A oportunidade que traz o envolvimento de celebridades ao tema doação de órgãos poderia ser um impulso.
No mesmo dia em que se anunciou que Faustão precisava de um coração, recebi um livro que dedica um capítulo ao tema doação de órgãos. O livro é “Nudge: como tomar melhores decisões”, de Richard H. Thaler e Cass R. Sunstein. É a reedição revista pelos autores de um clássico em tomada de decisões, que eles chamam também de arquitetura da escolha.
A fascinante pergunta é esta: como salvar mais vidas? Sabemos que há um déficit de doadores e, em quase todos os países, uma grande fila de espera.
O tema apareceu nas eleições argentinas na boca do candidato Javier Milei, que propõe a solução pelo mercado. Essa solução é rejeitada mundo afora. Apenas um país, segundo o livro, adota o comércio legal de órgãos: o Irã.
De qualquer forma, a venda só poderia ser de rins, porque as pessoas têm dois. No caso de coração, não funciona: ninguém sobrevive sem ele.
A grande questão política é esta: que método adotar para evitar que pessoas morram nas filas de espera? Existe o caminho da doação voluntária: os candidatos se alistam para que seus corpos sejam usados. É o consentimento explícito. Existe outro método: o consentimento implícito. Todas as pessoas saudáveis são doadoras, quem não aceitar a condição pode comunicar que está fora.
A segunda solução, o consentimento implícito, aparece, de acordo com o livro, como mais eficaz para salvar vidas. Como os voluntários são poucos, o outro sistema, da vontade implícita, reúne muito mais doadores. Poucos conhecem o processo e, além do mais, não enfrentariam a burocracia só para retirar seu nome do rol de doadores.
Na prática, entretanto, a tendência é sempre consultar as famílias. Em alguns estados americanos, os peritos retiram as córneas para doação automaticamente. Mas isso não é o ideal. Nem todo mundo quer que mexam no seu corpo depois da morte. As famílias também apresentam uma grande resistência.
Daí a conclusão dos autores de que o caminho da doação voluntária pode ser o melhor. Para isso, é necessário dar um ligeiro empurrão: motivar as pessoas para que se alistem como doadoras.
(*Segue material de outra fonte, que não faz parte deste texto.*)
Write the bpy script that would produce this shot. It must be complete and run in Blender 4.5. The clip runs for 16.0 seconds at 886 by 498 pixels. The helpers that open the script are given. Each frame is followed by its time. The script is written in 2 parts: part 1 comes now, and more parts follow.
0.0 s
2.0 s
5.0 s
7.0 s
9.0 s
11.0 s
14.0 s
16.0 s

O livro cita vários exemplos bem-sucedidos. Nos Estados Unidos, o Departamento de Transportes pergunta ao motorista no ato de conceder a carteira se ele aceita ser doador. Em Israel, a mesma pergunta foi feita aos eleitores no dia da votação para o Parlamento.
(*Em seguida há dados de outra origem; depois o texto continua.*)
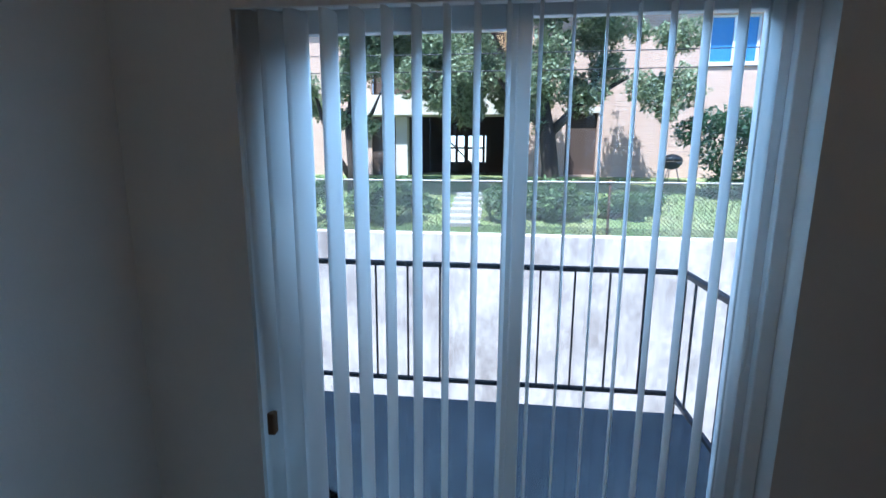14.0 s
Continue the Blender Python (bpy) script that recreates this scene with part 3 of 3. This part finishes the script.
first = base_cabinet(1.165, 1.79, "honey oak base cabinet with a drawer and door")
part("end_panel", boxed(1.157, 1.955, 0.004, 1.165, KY1 - 0.014, 0.872), M_OAK, first)
second = base_cabinet(1.793, 2.55, "honey oak base cabinet under the sink", True)
third = base_cabinet(2.553, 3.3, "honey oak base cabinet beside the sink", True)
SX0, SX1, SY0, SY1 = 1.875, 2.46, 2.10, 2.50
top = holder("worktop", (0, 0, 0), "brown laminate worktop with raised back edge", "worktop")
bm = bmesh.new()
gx, gy = (1.15, SX0, SX1, 3.32), (1.917, SY0, SY1, KY1)
gv = [[bm.verts.new((x, y, 0.873)) for y in gy] for x in gx]
cells = [bm.faces.new((gv[i][k], gv[i + 1][k], gv[i + 1][k + 1], gv[i][k + 1])) for i in range(3) for k in range(3) if (i, k) != (1, 1)]
up = bmesh.ops.extrude_face_region(bm, geom=cells)
bmesh.ops.translate(bm, vec=(0, 0, 0.039), verts=[g for g in up["geom"] if isinstance(g, bmesh.types.BMVert)])
rim = [e for e in bm.edges if all(abs(v.co.y - 1.917) < 1e-4 and v.co.z > 0.9 for v in e.verts)]
bmesh.ops.bevel(bm, geom=rim, offset=0.006, segments=3, affect='EDGES')
part("top", bm, M_COUNTER, top)
for zz in (0.884, 0.899):
    part("edge_bead", boxed(1.152, 1.9145, zz, 3.318, 1.9185, zz + 0.004, bevel=0.001), M_NICKEL, top, "thin bright bead along the front edge")
part("backsplash", boxed(1.15, KY1 - 0.022, 0.912, 3.32, KY1, 1.018, bevel=0.005), M_COUNTER, top)
structure("splash_panel", boxed(1.16, KY1 - 0.005, 1.018, 3.32, KY1, 1.45), M_ENAMEL, "thin glossy white panel behind the worktop", "panel")
sink = holder("sink", (0, 0, 0.912), "stainless steel kitchen sink set in the worktop", "sink")
bm = bmesh.new()
box(bm, SX0 - 0.02, SY0 - 0.02, 0.0, SX0 + 0.01, SY1 + 0.06, 0.006, bevel=0.002)
box(bm, SX1 - 0.01, SY0 - 0.02, 0.0, SX1 + 0.02, SY1 + 0.06, 0.006, bevel=0.002)
box(bm, SX0 + 0.01, SY0 - 0.02, 0.0, SX1 - 0.01, SY0 + 0.01, 0.006, bevel=0.002)
box(bm, SX0 + 0.01, SY1 - 0.01, 0.0, SX1 - 0.01, SY1 + 0.06, 0.006, bevel=0.002)
part("rim", bm, M_STEEL, sink)
bm = bmesh.new()
box(bm, SX0 + 0.006, SY0 + 0.006, -0.17, SX1 - 0.006, SY1 - 0.006, -0.165)
for a, b, c, d in ((SX0 + 0.003, SX0 + 0.007, SY0, SY1), (SX1 - 0.007, SX1 - 0.003, SY0, SY1), (SX0, SX1, SY0 + 0.003, SY0 + 0.007), (SX0, SX1, SY1 - 0.007, SY1 - 0.003)):
    box(bm, a, c, -0.168, b, d, 0.001)
part("basin", bm, M_STEEL, sink)
faucet = holder("faucet", (2.165, 2.53, 0.918), "chrome single-lever kitchen faucet behind the sink", "faucet")
part("base", lathe([(0.03, 0), (0.03, 0.01), (0.022, 0.03), (0.02, 0.085), (0.012, 0.09)], 20), M_CHROME, faucet)
part("spout", tube([(0, 0, 0.06), (0.01, -0.04, 0.12), (0.04, -0.10, 0.14), (0.08, -0.17, 0.12), (0.09, -0.19, 0.09)], [0.016, 0.014, 0.012, 0.011, 0.011], 12), M_CHROME, faucet)
part("lever", tube([(0, 0, 0.085), (0.0, 0.0, 0.12), (0.03, -0.03, 0.19), (0.05, -0.05, 0.205)], [0.018, 0.014, 0.008, 0.007], 10), M_CHROME, faucet)
soap = holder("soap_bottle", (1.90, 2.53, 0.918), "clear pump bottle half full of yellow soap", "bottle")
part("soap", lathe([(0.022, 0.002), (0.0245, 0.01), (0.0245, 0.062), (0.01, 0.063)], 20), M_SOAP, soap, "yellow liquid soap")
part("bottle_wall", lathe([(0.0255, 0.0), (0.0265, 0.01), (0.0265, 0.085), (0.019, 0.115), (0.0125, 0.128)], 20), M_GLASS, soap, "clear plastic bottle wall")
part("label", lathe([(0.0268, 0.03), (0.027, 0.031), (0.027, 0.058), (0.0268, 0.059)], 20), M_DARK, soap, "small dark label")
part("pump", tube([(0, 0, 0.115), (0, 0, 0.165), (0.006, -0.002, 0.172), (0.036, -0.012, 0.170), (0.04, -0.013, 0.160)], [0.011, 0.006, 0.006, 0.005, 0.004]), M_WHITE, soap)
sponge = solid("sponge", boxed(1.95, 2.51, 0.918, 2.05, 2.56, 0.94, bevel=0.008), M_DARK, "dark sponge on the sink rim", "sponge")
lamp = holder("wall_lamp", (2.09, KY1, 1.58), "dark metal wall lamp with frosted shade above the sink", "lamp")
part("back_plate", lathe([(0.03, 0.0), (0.03, 0.008), (0.014, 0.014)], 20), M_BRONZE, lamp).matrix_local = pose(0, 0, 0, 90)
part("arm", tube([(0, -0.01, 0), (0, -0.06, 0.02), (0, -0.10, 0.0), (0, -0.10, -0.04)], 0.008), M_BRONZE, lamp)
part("arm", tube([(0.0, -0.02, 0.02), (0.06, -0.06, 0.03), (0.10, -0.08, -0.02)], 0.008), M_BRONZE, lamp)
part("shade", lathe([(0.02, -0.03), (0.04, -0.06), (0.055, -0.13), (0.057, -0.14)], 20, (0, -0.10, 0)), M_SHADE, lamp)
stove = holder("stove", (1.20, 0.13, 0.004), "white enamel stove beside the doorway", "stove")
part("body", boxed(0, 0, 0, 0.76, 0.68, 0.87, bevel=0.008), M_ENAMEL, stove)
part("cooktop", boxed(-0.006, 0, 0.87, 0.766, 0.78, 0.906, bevel=0.012), M_ENAMEL, stove)
part("oven_door", boxed(0.03, 0.68, 0.18, 0.73, 0.72, 0.78, bevel=0.008), M_ENAMEL, stove)
for bx, by, r in ((0.2, 0.2, 0.075), (0.56, 0.2, 0.1), (0.2, 0.55, 0.1), (0.56, 0.55, 0.075)):
    part("burner", lathe([(r * 0.3, 0.906), (r, 0.906), (r, 0.914), (r * 0.3, 0.914)], 24, (bx, by, 0)), M_DARK, stove)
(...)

Curiosamente, o livro cita um exemplo brasileiro como um dos achados internacionais. É a campanha do Sport Club do Recife que passava um vídeo nos jogos e oferecia carteira de doador com o escudo do time. Uma mulher que recebeu um coração prometeu que ele baterá pelo Sport. Segundo os organizadores, 50 mil pessoas se inscreveram para doar. Nesses casos, é muito simples argumentar com a família, pois se trata de cumprir o desejo da pessoa.
O livro certamente aborda nuances que excluí do artigo. A ideia das campanhas pelo consentimento explícito de doar órgãos é um caminho que respeita direitos e também salva vidas.
A televisão belga fez uma grande campanha por doação intitulada Faça a Bélgica Grande de Novo. O caso de um querido personagem da TV brasileira poderia inspirar também campanhas desse tipo. O pioneirismo do Sport do Recife poderia inspirar também nossos times de futebol.
Enfim, a oportunidade que o envolvimento de celebridades traz ao tema doação de órgãos poderia ser um impulso se ampliarmos a lista de doadores e reduzirmos a fila dos pacientes que aguardam.
É um tema urgente para quem espera. Nos Estados Unidos, 17 pessoas morrem diariamente na fila de doações. O próprio Faustão, que, em termos sentimentais, já é dono de um grande coração, certamente poderá ser um dos inspiradores das campanhas do futuro. Por que não tentar? É um tipo de política que não passa pelos profissionais, mas que pessoas comuns podem fazer no cotidiano.